■ **Your goal**: Transcribe the stretch of entries below from the line with "6. More parts follow." through the line with "plain(220.0, -493.5, 7.16)", exactly and with both ends included; leave out all other lines.

■ **Extracted records**:
--- Start ---

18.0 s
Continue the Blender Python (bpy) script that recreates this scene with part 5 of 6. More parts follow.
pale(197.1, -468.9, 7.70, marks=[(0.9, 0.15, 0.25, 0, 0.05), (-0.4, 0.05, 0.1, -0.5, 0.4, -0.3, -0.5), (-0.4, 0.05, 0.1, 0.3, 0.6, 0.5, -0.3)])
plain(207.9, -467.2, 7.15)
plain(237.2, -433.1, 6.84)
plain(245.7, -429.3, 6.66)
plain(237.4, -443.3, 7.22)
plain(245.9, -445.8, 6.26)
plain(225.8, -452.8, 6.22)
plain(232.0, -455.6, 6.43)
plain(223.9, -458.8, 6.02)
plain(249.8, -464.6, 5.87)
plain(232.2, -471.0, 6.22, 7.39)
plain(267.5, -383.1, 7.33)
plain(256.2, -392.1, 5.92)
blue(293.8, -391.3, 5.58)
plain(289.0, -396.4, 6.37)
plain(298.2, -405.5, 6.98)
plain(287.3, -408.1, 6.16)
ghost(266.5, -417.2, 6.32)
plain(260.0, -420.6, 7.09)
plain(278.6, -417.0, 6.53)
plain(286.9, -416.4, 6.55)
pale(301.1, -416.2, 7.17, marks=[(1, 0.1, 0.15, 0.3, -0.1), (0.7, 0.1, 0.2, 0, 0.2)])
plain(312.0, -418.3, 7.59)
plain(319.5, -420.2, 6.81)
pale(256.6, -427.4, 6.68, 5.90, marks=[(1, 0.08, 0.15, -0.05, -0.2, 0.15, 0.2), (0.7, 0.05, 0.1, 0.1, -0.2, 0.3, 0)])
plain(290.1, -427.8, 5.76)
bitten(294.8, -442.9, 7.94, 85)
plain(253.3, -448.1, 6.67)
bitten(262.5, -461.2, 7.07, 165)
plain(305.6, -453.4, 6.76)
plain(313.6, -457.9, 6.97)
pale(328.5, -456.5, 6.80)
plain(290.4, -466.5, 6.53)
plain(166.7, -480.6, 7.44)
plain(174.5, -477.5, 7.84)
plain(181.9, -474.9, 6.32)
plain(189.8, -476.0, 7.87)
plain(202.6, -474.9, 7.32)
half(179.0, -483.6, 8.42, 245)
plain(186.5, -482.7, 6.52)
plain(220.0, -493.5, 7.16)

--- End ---
--- Start ---

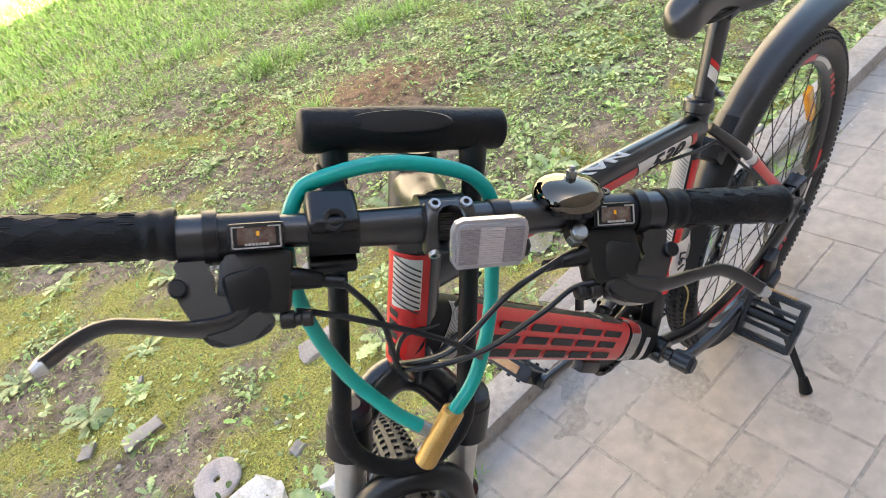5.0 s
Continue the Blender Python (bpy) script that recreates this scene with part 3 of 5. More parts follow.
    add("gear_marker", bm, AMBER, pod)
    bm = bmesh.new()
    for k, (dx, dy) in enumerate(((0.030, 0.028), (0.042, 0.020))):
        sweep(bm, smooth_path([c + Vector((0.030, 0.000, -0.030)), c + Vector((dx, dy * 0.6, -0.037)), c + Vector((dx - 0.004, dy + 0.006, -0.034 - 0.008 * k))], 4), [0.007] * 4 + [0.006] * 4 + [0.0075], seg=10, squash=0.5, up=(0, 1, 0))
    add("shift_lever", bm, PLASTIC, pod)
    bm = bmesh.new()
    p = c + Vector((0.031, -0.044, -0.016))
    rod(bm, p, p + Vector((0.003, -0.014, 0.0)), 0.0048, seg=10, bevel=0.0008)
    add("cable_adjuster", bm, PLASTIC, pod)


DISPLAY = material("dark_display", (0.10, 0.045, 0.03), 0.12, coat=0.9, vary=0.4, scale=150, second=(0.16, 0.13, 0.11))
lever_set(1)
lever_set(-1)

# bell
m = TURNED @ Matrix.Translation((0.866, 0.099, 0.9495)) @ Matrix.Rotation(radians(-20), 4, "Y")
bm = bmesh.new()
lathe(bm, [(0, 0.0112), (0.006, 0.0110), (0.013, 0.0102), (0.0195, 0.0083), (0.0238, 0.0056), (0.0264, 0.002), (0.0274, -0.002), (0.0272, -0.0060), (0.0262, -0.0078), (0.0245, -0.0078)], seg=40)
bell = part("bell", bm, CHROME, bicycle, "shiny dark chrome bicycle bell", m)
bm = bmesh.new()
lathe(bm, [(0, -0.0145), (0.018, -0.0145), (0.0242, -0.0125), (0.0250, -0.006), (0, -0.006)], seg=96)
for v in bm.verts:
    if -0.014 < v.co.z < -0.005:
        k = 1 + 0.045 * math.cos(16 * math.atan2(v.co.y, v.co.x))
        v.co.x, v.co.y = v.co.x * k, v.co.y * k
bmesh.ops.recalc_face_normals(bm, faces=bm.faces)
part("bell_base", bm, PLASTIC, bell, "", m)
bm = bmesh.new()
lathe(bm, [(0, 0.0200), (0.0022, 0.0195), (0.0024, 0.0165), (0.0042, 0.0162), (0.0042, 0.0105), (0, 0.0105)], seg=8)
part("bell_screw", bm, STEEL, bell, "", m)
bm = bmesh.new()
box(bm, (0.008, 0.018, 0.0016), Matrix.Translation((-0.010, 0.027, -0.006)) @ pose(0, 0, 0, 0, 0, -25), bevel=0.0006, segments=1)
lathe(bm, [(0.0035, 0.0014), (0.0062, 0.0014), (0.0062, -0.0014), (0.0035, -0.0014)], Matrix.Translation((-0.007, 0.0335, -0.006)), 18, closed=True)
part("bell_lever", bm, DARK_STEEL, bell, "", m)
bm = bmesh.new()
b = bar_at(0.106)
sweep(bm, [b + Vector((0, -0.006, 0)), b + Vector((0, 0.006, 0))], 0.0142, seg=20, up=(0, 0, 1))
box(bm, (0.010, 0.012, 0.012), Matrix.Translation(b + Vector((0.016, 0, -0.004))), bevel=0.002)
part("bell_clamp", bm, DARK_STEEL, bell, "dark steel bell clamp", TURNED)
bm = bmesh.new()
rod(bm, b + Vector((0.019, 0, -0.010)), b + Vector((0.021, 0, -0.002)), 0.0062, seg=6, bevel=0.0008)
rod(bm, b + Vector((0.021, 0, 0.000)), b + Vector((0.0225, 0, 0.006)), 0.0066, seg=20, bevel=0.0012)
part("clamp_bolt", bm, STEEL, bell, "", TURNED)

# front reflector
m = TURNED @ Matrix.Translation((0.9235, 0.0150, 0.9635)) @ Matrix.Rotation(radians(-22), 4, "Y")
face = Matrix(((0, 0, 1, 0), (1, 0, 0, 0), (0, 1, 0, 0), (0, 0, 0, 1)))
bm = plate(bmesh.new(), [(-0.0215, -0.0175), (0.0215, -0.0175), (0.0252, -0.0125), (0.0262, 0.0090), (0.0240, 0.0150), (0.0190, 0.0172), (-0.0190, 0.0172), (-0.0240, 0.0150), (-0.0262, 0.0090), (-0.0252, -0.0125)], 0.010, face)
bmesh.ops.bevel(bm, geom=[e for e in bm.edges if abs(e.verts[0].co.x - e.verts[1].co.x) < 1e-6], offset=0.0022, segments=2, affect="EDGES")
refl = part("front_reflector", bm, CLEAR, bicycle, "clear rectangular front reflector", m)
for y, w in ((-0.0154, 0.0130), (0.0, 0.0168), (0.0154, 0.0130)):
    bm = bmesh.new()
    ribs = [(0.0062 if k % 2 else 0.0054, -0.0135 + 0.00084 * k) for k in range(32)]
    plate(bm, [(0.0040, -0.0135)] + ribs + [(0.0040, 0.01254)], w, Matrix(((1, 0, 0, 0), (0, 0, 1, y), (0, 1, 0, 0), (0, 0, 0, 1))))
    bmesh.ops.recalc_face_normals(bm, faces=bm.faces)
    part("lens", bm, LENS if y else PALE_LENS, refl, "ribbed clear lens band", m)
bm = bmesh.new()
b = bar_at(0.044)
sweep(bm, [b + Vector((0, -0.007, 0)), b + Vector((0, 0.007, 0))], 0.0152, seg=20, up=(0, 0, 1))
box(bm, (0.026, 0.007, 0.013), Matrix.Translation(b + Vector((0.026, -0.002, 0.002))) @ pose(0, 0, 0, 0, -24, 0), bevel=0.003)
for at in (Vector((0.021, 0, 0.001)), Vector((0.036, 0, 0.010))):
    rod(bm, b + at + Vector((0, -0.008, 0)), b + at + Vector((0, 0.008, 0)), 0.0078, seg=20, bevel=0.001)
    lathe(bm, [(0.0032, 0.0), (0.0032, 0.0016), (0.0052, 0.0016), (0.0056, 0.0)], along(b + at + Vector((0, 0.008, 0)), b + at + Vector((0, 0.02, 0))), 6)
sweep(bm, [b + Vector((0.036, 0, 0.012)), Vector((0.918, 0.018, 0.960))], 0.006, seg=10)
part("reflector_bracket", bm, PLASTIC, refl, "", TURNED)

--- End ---
--- Start ---

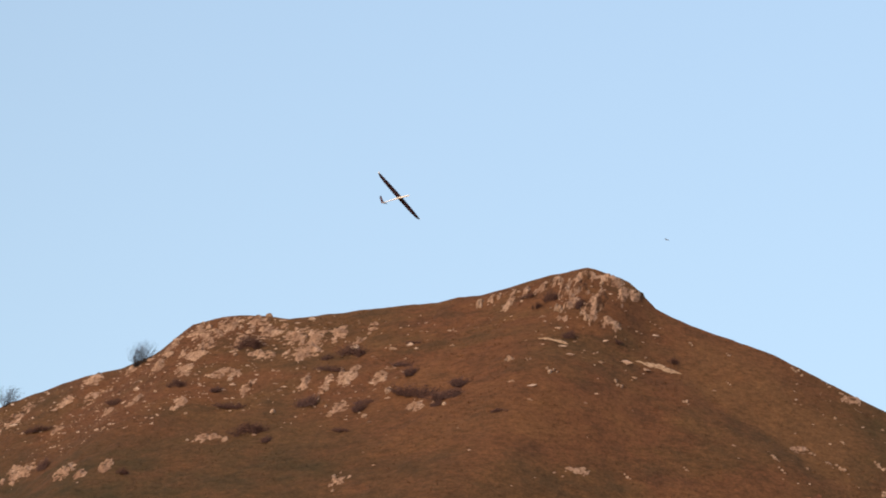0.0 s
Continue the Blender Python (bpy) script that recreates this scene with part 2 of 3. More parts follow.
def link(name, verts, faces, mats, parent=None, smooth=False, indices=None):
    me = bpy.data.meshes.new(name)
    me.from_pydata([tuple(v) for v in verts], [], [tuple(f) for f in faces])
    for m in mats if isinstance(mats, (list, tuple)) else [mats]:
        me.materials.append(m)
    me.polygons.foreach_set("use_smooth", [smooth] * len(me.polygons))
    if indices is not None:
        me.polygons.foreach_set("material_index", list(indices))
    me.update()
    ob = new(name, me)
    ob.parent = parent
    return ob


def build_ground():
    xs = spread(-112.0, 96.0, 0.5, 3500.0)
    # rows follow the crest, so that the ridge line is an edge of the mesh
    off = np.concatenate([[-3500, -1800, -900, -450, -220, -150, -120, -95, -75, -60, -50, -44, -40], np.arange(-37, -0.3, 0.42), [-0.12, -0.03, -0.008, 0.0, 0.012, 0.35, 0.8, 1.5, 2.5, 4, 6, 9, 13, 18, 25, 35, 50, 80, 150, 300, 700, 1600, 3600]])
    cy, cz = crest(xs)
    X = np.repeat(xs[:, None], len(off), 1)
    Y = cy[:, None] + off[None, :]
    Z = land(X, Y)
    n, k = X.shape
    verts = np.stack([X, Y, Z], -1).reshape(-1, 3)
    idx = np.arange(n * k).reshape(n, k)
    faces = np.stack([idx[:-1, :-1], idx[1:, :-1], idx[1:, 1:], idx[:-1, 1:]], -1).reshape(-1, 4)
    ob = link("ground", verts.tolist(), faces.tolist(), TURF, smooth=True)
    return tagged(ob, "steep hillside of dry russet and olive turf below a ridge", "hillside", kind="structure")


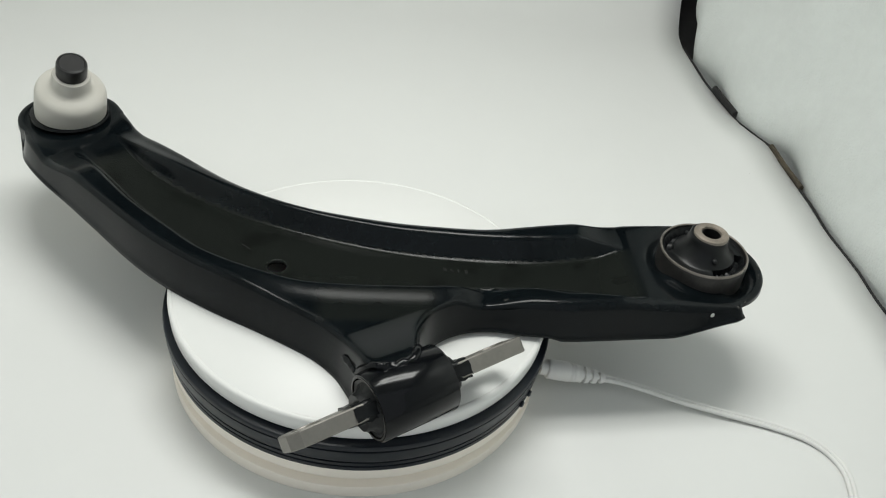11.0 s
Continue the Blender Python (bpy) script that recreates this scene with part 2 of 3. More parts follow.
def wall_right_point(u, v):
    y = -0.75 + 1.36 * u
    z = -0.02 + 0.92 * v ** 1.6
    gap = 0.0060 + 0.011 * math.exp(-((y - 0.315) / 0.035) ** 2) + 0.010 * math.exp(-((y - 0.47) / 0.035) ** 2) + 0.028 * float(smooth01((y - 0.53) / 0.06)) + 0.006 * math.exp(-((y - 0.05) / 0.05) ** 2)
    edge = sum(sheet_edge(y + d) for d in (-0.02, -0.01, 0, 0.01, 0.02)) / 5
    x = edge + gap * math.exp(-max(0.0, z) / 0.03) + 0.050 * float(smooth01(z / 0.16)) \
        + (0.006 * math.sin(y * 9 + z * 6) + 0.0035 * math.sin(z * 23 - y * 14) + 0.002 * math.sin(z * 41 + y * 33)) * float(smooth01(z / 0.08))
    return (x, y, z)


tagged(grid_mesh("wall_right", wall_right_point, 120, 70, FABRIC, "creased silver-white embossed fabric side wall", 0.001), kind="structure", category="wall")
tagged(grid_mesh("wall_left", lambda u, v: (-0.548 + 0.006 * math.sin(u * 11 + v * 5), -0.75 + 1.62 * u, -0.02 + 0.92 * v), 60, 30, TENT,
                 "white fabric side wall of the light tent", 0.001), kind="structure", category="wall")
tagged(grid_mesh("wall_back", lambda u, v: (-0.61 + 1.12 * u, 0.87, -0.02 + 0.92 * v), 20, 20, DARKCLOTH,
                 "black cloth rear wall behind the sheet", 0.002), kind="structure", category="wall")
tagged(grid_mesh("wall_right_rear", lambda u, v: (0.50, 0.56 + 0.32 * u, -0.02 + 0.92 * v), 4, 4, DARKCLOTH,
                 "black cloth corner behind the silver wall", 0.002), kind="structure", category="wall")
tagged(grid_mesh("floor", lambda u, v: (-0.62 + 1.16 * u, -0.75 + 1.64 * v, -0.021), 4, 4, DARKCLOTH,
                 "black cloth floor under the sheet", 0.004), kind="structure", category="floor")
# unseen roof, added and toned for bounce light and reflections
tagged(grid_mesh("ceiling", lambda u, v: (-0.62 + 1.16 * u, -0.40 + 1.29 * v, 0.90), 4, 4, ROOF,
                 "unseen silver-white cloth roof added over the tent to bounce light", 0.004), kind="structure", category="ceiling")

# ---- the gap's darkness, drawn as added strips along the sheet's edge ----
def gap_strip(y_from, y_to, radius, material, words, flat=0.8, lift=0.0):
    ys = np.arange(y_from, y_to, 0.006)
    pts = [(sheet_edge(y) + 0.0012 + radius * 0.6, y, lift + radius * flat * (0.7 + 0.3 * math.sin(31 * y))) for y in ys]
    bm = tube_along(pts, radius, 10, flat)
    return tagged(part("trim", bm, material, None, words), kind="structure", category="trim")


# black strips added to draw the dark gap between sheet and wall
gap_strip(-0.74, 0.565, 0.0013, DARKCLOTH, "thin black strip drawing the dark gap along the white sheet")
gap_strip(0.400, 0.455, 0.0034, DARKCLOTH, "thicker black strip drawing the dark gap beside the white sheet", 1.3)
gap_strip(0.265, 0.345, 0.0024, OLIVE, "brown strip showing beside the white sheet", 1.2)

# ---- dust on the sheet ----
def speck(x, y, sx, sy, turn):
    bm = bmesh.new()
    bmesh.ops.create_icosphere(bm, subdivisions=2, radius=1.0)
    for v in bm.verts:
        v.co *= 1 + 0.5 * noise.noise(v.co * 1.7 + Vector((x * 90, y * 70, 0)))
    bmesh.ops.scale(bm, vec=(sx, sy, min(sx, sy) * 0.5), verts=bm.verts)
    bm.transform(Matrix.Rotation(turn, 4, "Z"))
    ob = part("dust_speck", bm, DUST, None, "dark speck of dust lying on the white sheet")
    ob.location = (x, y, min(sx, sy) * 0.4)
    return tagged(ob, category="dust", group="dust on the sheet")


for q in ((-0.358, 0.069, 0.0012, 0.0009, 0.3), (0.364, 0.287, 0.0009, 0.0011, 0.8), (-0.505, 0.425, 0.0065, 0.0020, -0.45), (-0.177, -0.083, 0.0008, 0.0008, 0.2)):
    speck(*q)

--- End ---

■ **Task response**:
Continue the Blender Python (bpy) script that recreates this scene with part 5 of 6. More parts follow.
pale(197.1, -468.9, 7.70, marks=[(0.9, 0.15, 0.25, 0, 0.05), (-0.4, 0.05, 0.1, -0.5, 0.4, -0.3, -0.5), (-0.4, 0.05, 0.1, 0.3, 0.6, 0.5, -0.3)])
plain(207.9, -467.2, 7.15)
plain(237.2, -433.1, 6.84)
plain(245.7, -429.3, 6.66)
plain(237.4, -443.3, 7.22)
plain(245.9, -445.8, 6.26)
plain(225.8, -452.8, 6.22)
plain(232.0, -455.6, 6.43)
plain(223.9, -458.8, 6.02)
plain(249.8, -464.6, 5.87)
plain(232.2, -471.0, 6.22, 7.39)
plain(267.5, -383.1, 7.33)
plain(256.2, -392.1, 5.92)
blue(293.8, -391.3, 5.58)
plain(289.0, -396.4, 6.37)
plain(298.2, -405.5, 6.98)
plain(287.3, -408.1, 6.16)
ghost(266.5, -417.2, 6.32)
plain(260.0, -420.6, 7.09)
plain(278.6, -417.0, 6.53)
plain(286.9, -416.4, 6.55)
pale(301.1, -416.2, 7.17, marks=[(1, 0.1, 0.15, 0.3, -0.1), (0.7, 0.1, 0.2, 0, 0.2)])
plain(312.0, -418.3, 7.59)
plain(319.5, -420.2, 6.81)
pale(256.6, -427.4, 6.68, 5.90, marks=[(1, 0.08, 0.15, -0.05, -0.2, 0.15, 0.2), (0.7, 0.05, 0.1, 0.1, -0.2, 0.3, 0)])
plain(290.1, -427.8, 5.76)
bitten(294.8, -442.9, 7.94, 85)
plain(253.3, -448.1, 6.67)
bitten(262.5, -461.2, 7.07, 165)
plain(305.6, -453.4, 6.76)
plain(313.6, -457.9, 6.97)
pale(328.5, -456.5, 6.80)
plain(290.4, -466.5, 6.53)
plain(166.7, -480.6, 7.44)
plain(174.5, -477.5, 7.84)
plain(181.9, -474.9, 6.32)
plain(189.8, -476.0, 7.87)
plain(202.6, -474.9, 7.32)
half(179.0, -483.6, 8.42, 245)
plain(186.5, -482.7, 6.52)
plain(220.0, -493.5, 7.16)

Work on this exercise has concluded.